Hain’s sorry saga of sleaze

As Peter Hain’s scandal of undeclared campaign donations has unravelled it has revealed the nature of New Labour politics. It is a world away from the reality of life for working people in Neath and Wales, who Hain pretends to represent, or from the benefit claimants and pensioners who have suffered at the hands of Hain’s Department of Work and Pensions.

Dave Reid and Geoff Jones, Socialist Party Wales

Hain spent a vast £185,000 on his campaign last year to become deputy leader of Labour (Labour’s total budget in the Welsh Assembly elections was £254,000) but he came fifth in a field of six.

The campaign left him with huge debts which had to be filled by asking around friends and supporters for donations and loans. It was £103,000 he received from these sources that he forgot to declare.

The origins and route of those donations paints a vivid picture of the murky world of business connections at the heart of New Labour today.

As well as donations from the GMB and UCATT trade unions, tens of thousands of pounds poured in from business people eager to help one of their friends in government, even though he implied he was standing in the tradition of ‘old Labour’ values.

Two donations totalling nearly £15,000 came from South African Isaac Kaye, who was chairman of Norton Healthcare when it was embroiled in a police investigation over defrauding the NHS, and who has also been accused of bribing doctors in South Africa to prescribe Norton drugs. Norton has also been found guilty of breaking US law by refusing to allow its nurses to take part in trade union activity.

Before emigrating to Britain, Kaye was a prominent supporter of the National Party, the governing party of the apartheid regime that repressed millions of black South Africans and against whom Peter Hain had fought when he was a leader of the anti-apartheid movement.

Another donor, diamond dealer Willie Nagel, previously donated £20,000 to John Major’s Conservative Constituency Association.

By your friends shall you be known. And these are secret friends.

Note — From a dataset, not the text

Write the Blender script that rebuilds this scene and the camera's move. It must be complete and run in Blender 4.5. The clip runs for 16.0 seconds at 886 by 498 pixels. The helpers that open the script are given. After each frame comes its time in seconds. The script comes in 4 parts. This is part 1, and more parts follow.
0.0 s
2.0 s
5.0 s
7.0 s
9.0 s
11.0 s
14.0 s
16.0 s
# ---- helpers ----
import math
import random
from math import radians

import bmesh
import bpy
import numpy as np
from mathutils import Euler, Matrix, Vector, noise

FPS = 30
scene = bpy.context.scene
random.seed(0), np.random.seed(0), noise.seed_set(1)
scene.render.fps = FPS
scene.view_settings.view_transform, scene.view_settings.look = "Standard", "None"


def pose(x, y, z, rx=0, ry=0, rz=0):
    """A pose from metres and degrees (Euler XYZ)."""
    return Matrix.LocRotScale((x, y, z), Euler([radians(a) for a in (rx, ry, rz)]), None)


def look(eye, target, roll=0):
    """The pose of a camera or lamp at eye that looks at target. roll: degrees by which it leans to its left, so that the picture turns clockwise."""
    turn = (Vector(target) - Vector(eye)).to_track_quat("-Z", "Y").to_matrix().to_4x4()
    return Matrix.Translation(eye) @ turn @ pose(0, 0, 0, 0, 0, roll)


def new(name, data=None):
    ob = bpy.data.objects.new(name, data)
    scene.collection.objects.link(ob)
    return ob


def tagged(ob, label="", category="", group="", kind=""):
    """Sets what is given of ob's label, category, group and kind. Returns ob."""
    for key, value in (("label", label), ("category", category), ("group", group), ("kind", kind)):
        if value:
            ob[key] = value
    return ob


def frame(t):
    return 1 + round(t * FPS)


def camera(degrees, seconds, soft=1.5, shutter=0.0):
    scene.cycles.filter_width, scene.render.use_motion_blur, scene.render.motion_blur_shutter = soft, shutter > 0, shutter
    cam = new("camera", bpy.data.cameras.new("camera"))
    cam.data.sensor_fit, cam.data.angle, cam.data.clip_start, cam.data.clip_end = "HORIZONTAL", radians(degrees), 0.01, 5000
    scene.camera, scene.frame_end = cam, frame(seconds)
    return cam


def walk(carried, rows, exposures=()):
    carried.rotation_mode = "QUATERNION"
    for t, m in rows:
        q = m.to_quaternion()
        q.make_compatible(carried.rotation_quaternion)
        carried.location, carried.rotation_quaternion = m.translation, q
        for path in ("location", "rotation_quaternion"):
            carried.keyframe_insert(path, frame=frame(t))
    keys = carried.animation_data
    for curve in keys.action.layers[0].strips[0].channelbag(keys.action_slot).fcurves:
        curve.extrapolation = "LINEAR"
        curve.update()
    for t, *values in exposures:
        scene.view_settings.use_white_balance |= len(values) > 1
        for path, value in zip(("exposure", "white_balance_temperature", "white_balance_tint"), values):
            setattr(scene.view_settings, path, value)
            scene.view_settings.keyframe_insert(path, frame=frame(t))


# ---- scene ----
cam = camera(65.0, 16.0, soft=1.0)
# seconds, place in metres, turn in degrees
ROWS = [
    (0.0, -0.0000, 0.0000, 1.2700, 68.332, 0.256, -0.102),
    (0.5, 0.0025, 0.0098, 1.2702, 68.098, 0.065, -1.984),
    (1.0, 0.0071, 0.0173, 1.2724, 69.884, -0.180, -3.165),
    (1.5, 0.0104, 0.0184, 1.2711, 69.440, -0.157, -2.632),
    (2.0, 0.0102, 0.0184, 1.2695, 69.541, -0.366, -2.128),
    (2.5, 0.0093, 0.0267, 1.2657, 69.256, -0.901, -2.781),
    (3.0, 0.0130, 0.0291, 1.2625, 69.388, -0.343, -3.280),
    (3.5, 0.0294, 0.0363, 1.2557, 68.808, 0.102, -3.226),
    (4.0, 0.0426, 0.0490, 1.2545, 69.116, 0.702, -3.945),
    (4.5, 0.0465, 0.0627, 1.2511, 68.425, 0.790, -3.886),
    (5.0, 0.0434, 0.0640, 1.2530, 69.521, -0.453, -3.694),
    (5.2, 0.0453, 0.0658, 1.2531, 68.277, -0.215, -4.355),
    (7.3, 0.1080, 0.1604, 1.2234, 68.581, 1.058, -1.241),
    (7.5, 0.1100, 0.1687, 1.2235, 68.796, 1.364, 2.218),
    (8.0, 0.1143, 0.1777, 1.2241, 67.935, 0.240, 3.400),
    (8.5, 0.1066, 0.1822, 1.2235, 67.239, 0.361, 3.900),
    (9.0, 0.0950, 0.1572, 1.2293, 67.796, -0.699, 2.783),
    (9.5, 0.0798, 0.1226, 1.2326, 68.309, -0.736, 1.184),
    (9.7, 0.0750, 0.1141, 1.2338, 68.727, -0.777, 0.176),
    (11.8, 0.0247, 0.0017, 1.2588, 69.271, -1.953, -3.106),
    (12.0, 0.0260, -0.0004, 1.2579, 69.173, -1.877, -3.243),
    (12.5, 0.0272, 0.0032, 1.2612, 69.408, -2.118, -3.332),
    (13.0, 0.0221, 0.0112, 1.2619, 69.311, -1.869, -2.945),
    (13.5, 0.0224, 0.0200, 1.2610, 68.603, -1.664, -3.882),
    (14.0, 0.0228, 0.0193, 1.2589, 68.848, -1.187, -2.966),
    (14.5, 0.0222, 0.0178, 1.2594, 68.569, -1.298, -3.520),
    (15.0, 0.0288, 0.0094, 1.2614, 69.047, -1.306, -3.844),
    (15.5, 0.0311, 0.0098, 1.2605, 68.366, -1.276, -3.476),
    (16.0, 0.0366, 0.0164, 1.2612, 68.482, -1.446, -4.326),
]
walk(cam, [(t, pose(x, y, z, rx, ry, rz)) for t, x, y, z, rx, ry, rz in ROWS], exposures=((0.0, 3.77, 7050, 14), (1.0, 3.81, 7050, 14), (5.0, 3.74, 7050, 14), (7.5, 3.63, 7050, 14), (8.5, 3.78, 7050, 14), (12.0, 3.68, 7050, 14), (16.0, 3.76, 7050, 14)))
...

To protect their anonymity their donations were diverted through an inert think tank, the ‘Progressive Policies Forum’ which has held no meetings nor produced any reports.

As The Independent put it: “Business people contribute to a politician’s expenses usually in the expectation of a favour being recognised at a later date… they ask for anonymity not because they believe in doing good by stealth but because publicity is likely to ruin the implicit bargain.”

Why are trade union leaders donating trade union funds, which are then combined with money from right wing super-rich donors to fund big-business friendly New Labour politicians?